Verfemt - Verdrängt - Wiederentdeckt

Bilder einer verschollenen Generation

In der Zeit des Nationalsozialismus wurden aus den Museen des Deutschen Reiches, die moderne Kunst gesammelt hatten, nach heutigem Wissensstand über 20.000 Kunstwerke von ca. 1.400 Künstlerinnen und Künstlern durch Beschlagnahmeaktionen entfernt. In propagandistischen Veranstaltungen verunglimpfte das Hitler-Regime das Schaffen der Moderne als „undeutsch“ und „entartet“. Die Nationalsozialisten sahen in den Ausdrucksmitteln von Expressionismus, Neuer Sachlichkeit, Kubismus und Abstraktion „jüdisch-bolschewistische“ Verfallserscheinungen, die von der „arischen Herrenrasse“ beseitigt werden müssten. Einen Höhepunkt dieser Kulturdiffamierung stellte die 1937 in München gezeigte Ausstellung „Entartete Kunst“ dar. Sie wanderte danach in unterschiedlicher Zusammenstellung durch weitere Städte des Reiches. In der Münchner Propagandaschau allein wurden nach jüngeren Recherchen etwa 700 Werke von 120 Künstlern/Innen in herabsetzender Weise angeprangert. Ein Teil der beschlagnahmten Objekte wurde ins Ausland verkauft, ein größerer zerstört. Neben den bereits berühmten Künstlern der Brücke, des Blauen Reiter, des Bauhauses sowie anerkannter Einzelpersönlichkeiten, z.B. Max Beckmann, Ernst Barlach, Otto Dix oder Karl Hofer, waren auch zahlreiche noch nicht so bekannte Maler der jüngeren Generation betroffen.

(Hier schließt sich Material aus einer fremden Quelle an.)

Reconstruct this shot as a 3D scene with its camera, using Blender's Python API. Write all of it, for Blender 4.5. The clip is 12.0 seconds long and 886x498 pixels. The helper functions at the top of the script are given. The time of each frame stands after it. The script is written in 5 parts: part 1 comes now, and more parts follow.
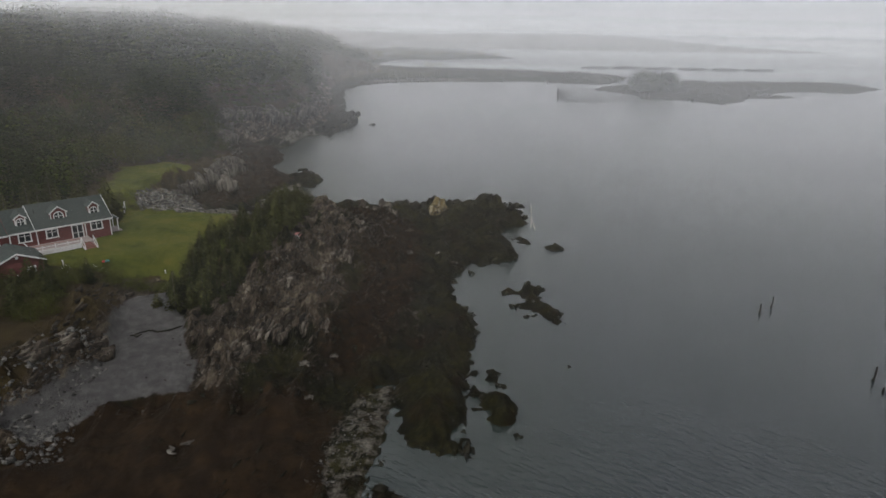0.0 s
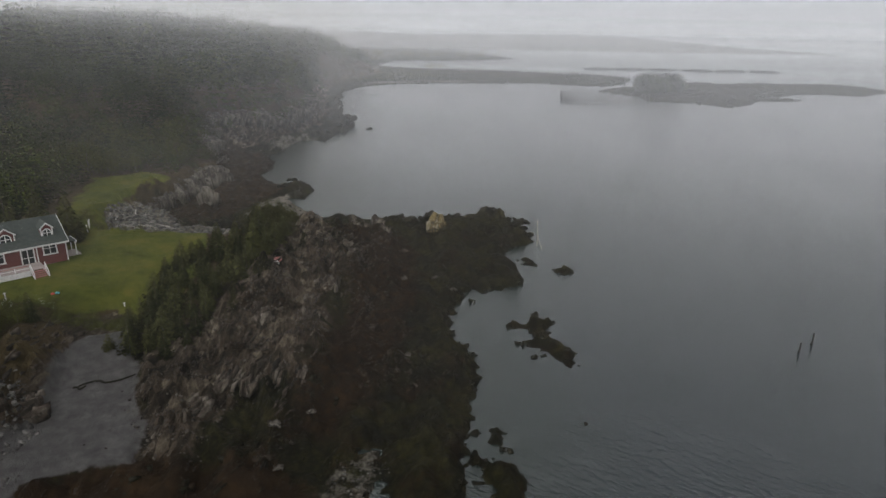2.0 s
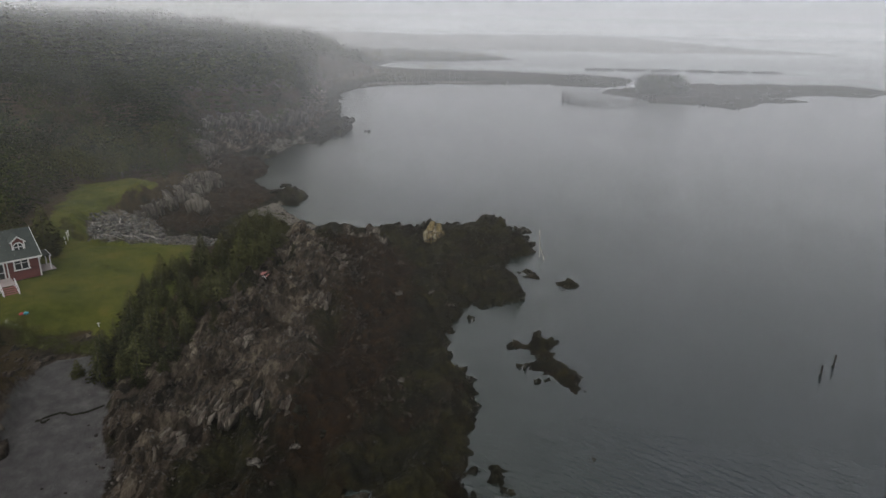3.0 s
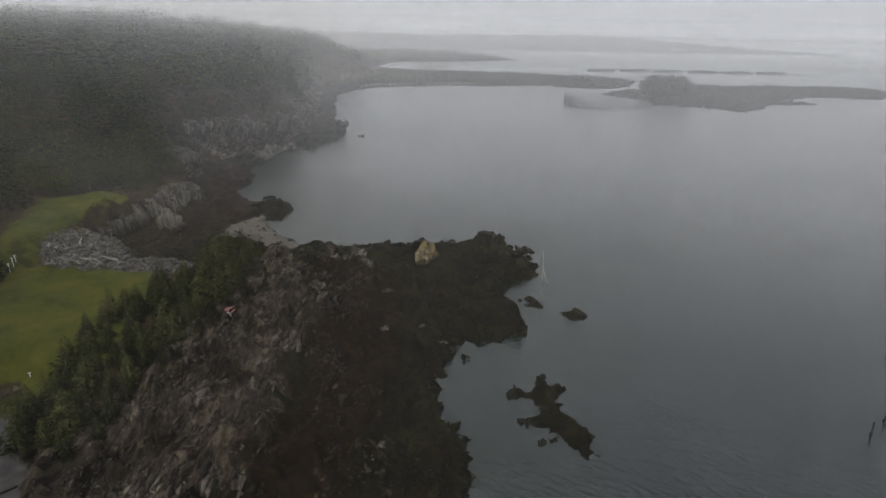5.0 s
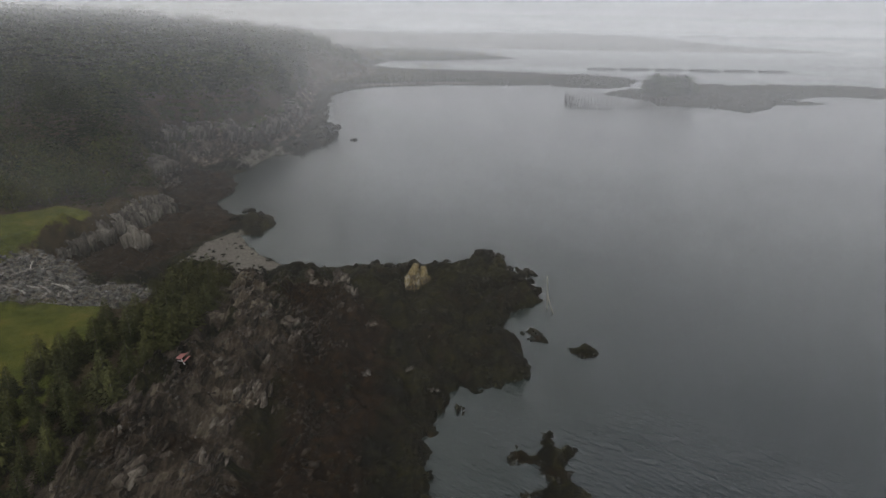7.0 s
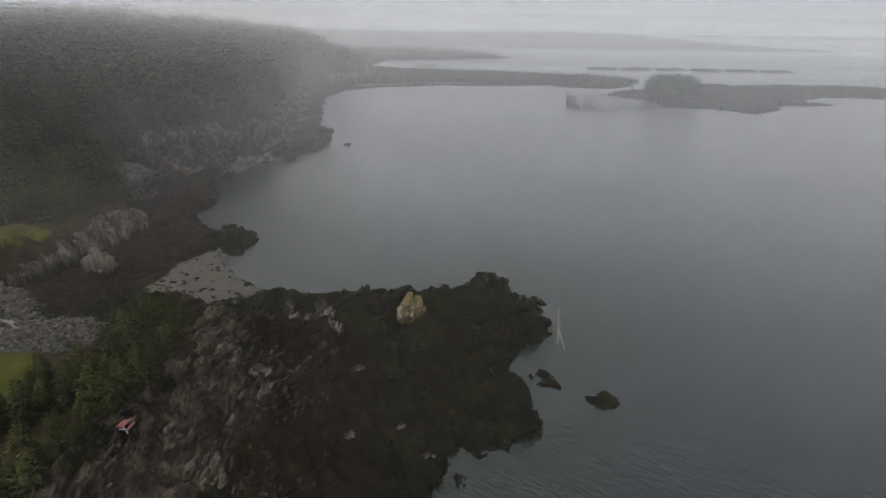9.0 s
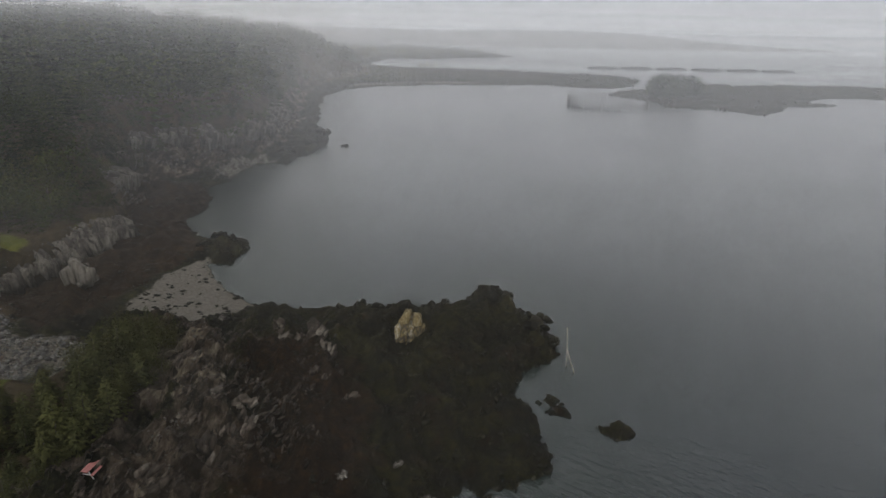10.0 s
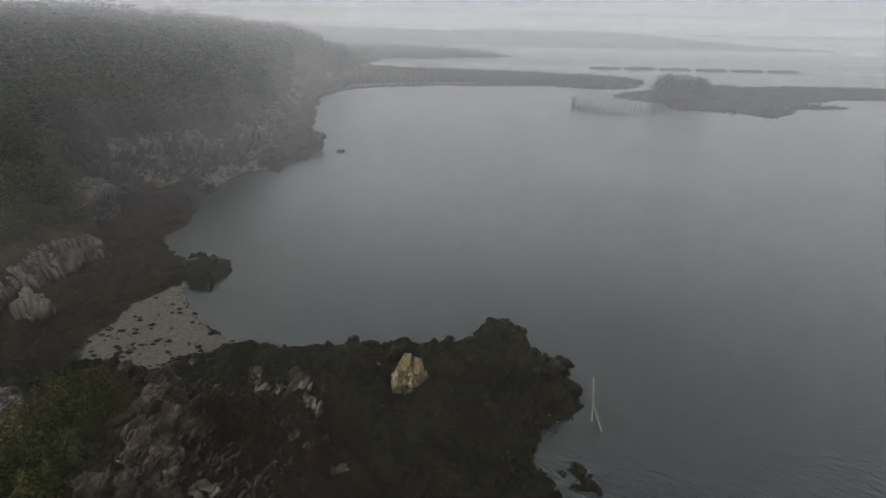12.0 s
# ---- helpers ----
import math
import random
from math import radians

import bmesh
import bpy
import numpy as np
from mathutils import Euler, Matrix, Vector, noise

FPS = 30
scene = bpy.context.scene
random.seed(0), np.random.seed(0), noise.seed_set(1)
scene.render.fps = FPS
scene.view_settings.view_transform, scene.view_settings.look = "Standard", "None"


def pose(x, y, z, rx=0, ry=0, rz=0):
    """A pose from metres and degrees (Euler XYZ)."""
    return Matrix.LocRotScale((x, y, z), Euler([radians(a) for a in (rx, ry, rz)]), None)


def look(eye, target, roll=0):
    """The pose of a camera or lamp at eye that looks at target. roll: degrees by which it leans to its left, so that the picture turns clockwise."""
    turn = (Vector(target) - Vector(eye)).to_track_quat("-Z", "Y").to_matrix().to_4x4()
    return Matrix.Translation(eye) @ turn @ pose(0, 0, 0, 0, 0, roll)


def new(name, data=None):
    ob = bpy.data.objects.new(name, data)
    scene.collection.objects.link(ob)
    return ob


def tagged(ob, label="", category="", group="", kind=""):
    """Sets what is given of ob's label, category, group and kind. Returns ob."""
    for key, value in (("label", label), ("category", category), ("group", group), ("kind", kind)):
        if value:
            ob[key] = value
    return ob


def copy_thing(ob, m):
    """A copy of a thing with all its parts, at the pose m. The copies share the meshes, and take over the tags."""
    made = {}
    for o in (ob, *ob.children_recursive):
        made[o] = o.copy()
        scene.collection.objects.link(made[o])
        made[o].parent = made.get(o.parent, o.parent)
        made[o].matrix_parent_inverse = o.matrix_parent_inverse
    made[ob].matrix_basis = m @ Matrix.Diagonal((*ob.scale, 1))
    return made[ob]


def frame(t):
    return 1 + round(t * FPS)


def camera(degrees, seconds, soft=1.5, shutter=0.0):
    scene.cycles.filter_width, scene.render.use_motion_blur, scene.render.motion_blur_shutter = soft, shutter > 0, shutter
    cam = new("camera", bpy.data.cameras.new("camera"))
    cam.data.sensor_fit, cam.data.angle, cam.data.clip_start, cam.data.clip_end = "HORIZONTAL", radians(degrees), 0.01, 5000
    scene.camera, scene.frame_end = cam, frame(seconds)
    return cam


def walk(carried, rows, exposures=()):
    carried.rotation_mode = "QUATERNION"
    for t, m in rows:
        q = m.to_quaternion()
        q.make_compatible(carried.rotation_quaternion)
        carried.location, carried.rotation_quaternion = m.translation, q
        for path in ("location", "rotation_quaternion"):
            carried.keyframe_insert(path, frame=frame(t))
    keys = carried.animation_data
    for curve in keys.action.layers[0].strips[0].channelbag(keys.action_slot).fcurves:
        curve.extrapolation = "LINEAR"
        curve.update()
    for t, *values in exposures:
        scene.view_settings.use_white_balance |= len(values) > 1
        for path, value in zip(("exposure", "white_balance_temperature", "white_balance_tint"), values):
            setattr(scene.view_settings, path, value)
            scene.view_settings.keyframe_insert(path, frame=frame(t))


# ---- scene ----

Gezielte Verfemungsaktionen wie Ausstellungs- und Berufsverbote oder Beschlagnahmungen in Ateliers behinderten gerade diese aufstrebenden, zwischen 1890 und 1910 geborenen Künstler in ihrer künstlerischen Entwicklung und unterbanden die öffentliche Wahrnehmung. Hinzu kam, dass ihre wichtigsten Förderer, darunter viele jüdische Galeristen und Sammler, ebenfalls Opfer der Verfolgung wurden. Einige der Verfolgten und Verfemten wurden ins Exil getrieben, andere wählten das Los der inneren Emigration. Zahlreiche Maler und Kunsthändler jüdischer Konfession verloren später in den Konzentrationslagern ihr Leben. Den Künstlern wurden von den Machthabern systematisch die Grundlagen für eine freie Existenz entzogen, so dass sie sich mit Brotberufen und Gelegenheitsarbeiten über Wasser halten mussten. Später wurden dann noch viele Frühwerke dieser zweiten Malergeneration durch Kriegseinwirkung (Bombardierung und Vertreibung) unwiederbringlich zerstört.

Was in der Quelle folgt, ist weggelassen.